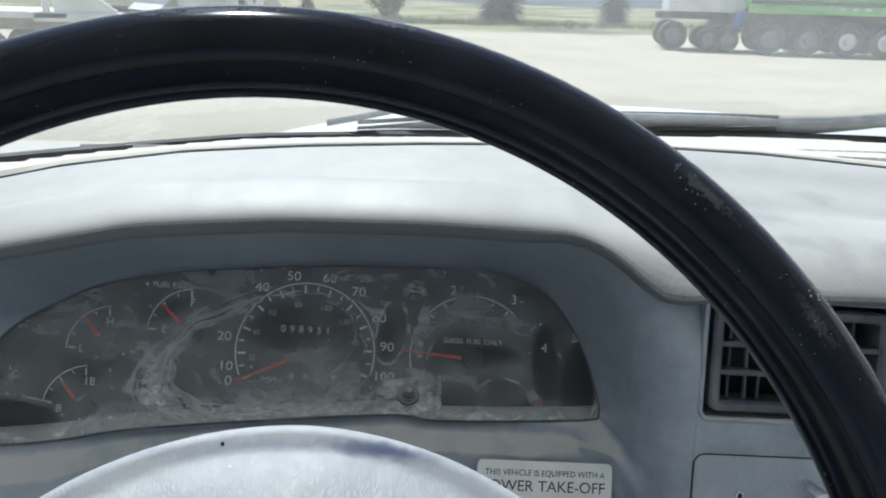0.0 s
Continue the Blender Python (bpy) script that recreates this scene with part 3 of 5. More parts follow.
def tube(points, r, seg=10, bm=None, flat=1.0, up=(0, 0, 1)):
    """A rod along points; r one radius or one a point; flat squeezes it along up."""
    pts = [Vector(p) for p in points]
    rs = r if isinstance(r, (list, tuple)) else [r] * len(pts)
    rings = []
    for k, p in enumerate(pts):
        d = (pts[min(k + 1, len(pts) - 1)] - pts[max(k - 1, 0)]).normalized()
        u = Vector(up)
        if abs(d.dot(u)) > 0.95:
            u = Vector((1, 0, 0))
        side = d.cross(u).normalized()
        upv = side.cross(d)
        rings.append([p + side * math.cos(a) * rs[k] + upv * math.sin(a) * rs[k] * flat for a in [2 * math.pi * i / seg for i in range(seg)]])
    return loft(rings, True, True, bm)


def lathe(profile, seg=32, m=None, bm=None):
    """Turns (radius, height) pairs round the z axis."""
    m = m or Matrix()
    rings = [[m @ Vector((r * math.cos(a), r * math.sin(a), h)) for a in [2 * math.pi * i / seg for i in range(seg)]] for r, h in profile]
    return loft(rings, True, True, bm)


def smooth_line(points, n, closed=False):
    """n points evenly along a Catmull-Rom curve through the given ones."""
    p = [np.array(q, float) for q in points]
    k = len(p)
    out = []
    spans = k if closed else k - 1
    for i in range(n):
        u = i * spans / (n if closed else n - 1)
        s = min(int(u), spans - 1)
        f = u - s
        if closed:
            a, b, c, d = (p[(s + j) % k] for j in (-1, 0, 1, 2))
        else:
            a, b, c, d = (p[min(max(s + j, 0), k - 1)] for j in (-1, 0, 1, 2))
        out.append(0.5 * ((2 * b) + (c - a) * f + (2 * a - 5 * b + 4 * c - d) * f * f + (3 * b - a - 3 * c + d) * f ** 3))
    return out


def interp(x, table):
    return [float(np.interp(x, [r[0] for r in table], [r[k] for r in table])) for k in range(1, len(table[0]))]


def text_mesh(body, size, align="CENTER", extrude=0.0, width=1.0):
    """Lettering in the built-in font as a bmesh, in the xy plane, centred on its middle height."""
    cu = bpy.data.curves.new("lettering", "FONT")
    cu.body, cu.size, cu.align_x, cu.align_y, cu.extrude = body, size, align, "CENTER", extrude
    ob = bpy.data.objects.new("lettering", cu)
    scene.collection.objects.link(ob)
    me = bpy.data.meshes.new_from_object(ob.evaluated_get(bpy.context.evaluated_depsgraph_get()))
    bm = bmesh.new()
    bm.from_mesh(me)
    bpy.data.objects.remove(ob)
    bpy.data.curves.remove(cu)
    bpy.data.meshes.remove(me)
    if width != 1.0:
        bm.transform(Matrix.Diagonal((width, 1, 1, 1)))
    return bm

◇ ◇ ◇

_Exercise requirements_
Say how many lines have the string "scene" in them, offering no words beyond the number.

_Output of the task_
2